YOUR GOAL: Leave out the pictures and transcribe everything else exactly.

[Records from a data collection]
********

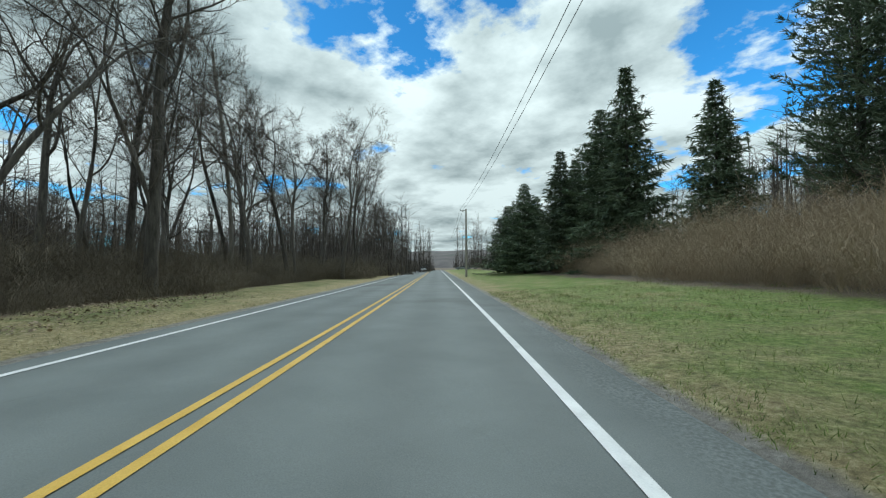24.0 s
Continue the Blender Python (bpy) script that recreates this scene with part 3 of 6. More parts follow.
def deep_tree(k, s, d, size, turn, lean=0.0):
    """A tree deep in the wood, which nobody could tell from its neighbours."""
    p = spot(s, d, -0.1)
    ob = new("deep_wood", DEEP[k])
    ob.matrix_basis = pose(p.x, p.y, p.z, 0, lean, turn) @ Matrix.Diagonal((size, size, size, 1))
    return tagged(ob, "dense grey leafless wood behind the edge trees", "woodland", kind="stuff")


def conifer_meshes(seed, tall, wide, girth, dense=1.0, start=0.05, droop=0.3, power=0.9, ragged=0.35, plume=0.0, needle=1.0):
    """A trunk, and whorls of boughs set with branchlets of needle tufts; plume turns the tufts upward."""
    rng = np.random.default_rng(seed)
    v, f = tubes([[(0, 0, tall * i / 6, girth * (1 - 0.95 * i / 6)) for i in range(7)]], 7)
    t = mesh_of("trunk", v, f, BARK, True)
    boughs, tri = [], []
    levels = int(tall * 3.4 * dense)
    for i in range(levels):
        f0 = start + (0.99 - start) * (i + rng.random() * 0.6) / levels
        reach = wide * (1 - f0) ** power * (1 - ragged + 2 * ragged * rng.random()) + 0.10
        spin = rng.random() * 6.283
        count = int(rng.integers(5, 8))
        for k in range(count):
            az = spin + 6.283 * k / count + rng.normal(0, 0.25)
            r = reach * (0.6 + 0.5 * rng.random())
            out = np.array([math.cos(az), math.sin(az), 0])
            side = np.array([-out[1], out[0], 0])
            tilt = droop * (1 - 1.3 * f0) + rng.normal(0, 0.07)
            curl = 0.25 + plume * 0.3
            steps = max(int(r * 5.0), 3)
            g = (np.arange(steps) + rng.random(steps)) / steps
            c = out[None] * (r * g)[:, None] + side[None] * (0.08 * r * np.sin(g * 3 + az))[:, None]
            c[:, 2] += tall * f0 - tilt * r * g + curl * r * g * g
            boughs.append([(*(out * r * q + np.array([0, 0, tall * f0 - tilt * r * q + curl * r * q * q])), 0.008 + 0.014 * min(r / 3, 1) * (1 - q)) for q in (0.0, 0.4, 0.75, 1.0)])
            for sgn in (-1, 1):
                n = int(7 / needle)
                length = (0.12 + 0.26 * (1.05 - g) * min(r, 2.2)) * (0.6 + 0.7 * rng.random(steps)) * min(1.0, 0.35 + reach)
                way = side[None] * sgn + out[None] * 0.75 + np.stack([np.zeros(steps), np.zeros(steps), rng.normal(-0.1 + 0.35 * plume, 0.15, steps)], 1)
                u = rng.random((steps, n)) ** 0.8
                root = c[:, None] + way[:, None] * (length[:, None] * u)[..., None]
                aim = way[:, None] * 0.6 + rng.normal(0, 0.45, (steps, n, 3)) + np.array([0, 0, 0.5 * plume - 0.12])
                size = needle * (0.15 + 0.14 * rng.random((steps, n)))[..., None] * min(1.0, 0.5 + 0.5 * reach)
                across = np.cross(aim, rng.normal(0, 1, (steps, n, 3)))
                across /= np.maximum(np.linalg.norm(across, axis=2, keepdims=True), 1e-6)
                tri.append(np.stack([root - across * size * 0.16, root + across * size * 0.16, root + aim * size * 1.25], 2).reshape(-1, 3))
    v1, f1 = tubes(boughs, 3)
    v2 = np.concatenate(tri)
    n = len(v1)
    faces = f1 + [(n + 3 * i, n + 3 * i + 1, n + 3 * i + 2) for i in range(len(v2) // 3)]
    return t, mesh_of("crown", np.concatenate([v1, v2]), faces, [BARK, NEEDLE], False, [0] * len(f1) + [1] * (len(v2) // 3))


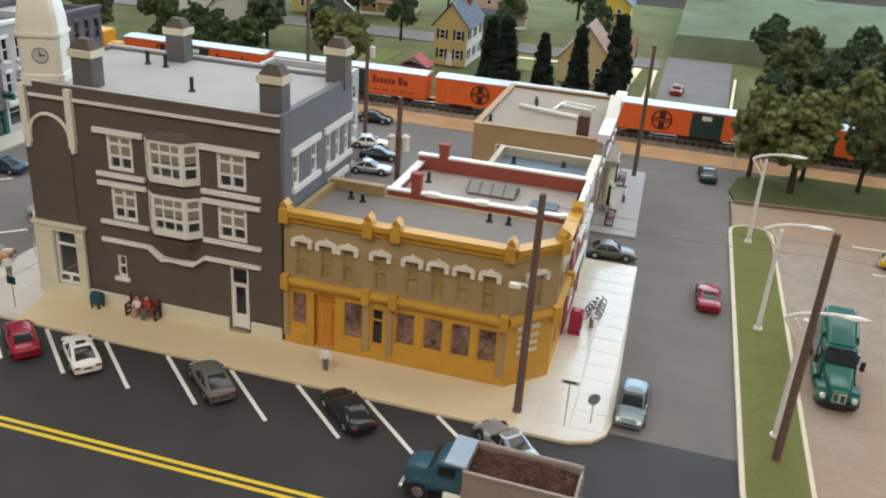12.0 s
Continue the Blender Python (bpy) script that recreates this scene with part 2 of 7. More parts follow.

********

WRITTEN RESPONSE:
24.0 s
Continue the Blender Python (bpy) script that recreates this scene with part 3 of 6. More parts follow.
def deep_tree(k, s, d, size, turn, lean=0.0):
    """A tree deep in the wood, which nobody could tell from its neighbours."""
    p = spot(s, d, -0.1)
    ob = new("deep_wood", DEEP[k])
    ob.matrix_basis = pose(p.x, p.y, p.z, 0, lean, turn) @ Matrix.Diagonal((size, size, size, 1))
    return tagged(ob, "dense grey leafless wood behind the edge trees", "woodland", kind="stuff")


def conifer_meshes(seed, tall, wide, girth, dense=1.0, start=0.05, droop=0.3, power=0.9, ragged=0.35, plume=0.0, needle=1.0):
    """A trunk, and whorls of boughs set with branchlets of needle tufts; plume turns the tufts upward."""
    rng = np.random.default_rng(seed)
    v, f = tubes([[(0, 0, tall * i / 6, girth * (1 - 0.95 * i / 6)) for i in range(7)]], 7)
    t = mesh_of("trunk", v, f, BARK, True)
    boughs, tri = [], []
    levels = int(tall * 3.4 * dense)
    for i in range(levels):
        f0 = start + (0.99 - start) * (i + rng.random() * 0.6) / levels
        reach = wide * (1 - f0) ** power * (1 - ragged + 2 * ragged * rng.random()) + 0.10
        spin = rng.random() * 6.283
        count = int(rng.integers(5, 8))
        for k in range(count):
            az = spin + 6.283 * k / count + rng.normal(0, 0.25)
            r = reach * (0.6 + 0.5 * rng.random())
            out = np.array([math.cos(az), math.sin(az), 0])
            side = np.array([-out[1], out[0], 0])
            tilt = droop * (1 - 1.3 * f0) + rng.normal(0, 0.07)
            curl = 0.25 + plume * 0.3
            steps = max(int(r * 5.0), 3)
            g = (np.arange(steps) + rng.random(steps)) / steps
            c = out[None] * (r * g)[:, None] + side[None] * (0.08 * r * np.sin(g * 3 + az))[:, None]
            c[:, 2] += tall * f0 - tilt * r * g + curl * r * g * g
            boughs.append([(*(out * r * q + np.array([0, 0, tall * f0 - tilt * r * q + curl * r * q * q])), 0.008 + 0.014 * min(r / 3, 1) * (1 - q)) for q in (0.0, 0.4, 0.75, 1.0)])
            for sgn in (-1, 1):
                n = int(7 / needle)
                length = (0.12 + 0.26 * (1.05 - g) * min(r, 2.2)) * (0.6 + 0.7 * rng.random(steps)) * min(1.0, 0.35 + reach)
                way = side[None] * sgn + out[None] * 0.75 + np.stack([np.zeros(steps), np.zeros(steps), rng.normal(-0.1 + 0.35 * plume, 0.15, steps)], 1)
                u = rng.random((steps, n)) ** 0.8
                root = c[:, None] + way[:, None] * (length[:, None] * u)[..., None]
                aim = way[:, None] * 0.6 + rng.normal(0, 0.45, (steps, n, 3)) + np.array([0, 0, 0.5 * plume - 0.12])
                size = needle * (0.15 + 0.14 * rng.random((steps, n)))[..., None] * min(1.0, 0.5 + 0.5 * reach)
                across = np.cross(aim, rng.normal(0, 1, (steps, n, 3)))
                across /= np.maximum(np.linalg.norm(across, axis=2, keepdims=True), 1e-6)
                tri.append(np.stack([root - across * size * 0.16, root + across * size * 0.16, root + aim * size * 1.25], 2).reshape(-1, 3))
    v1, f1 = tubes(boughs, 3)
    v2 = np.concatenate(tri)
    n = len(v1)
    faces = f1 + [(n + 3 * i, n + 3 * i + 1, n + 3 * i + 2) for i in range(len(v2) // 3)]
    return t, mesh_of("crown", np.concatenate([v1, v2]), faces, [BARK, NEEDLE], False, [0] * len(f1) + [1] * (len(v2) // 3))


12.0 s
Continue the Blender Python (bpy) script that recreates this scene with part 2 of 7. More parts follow.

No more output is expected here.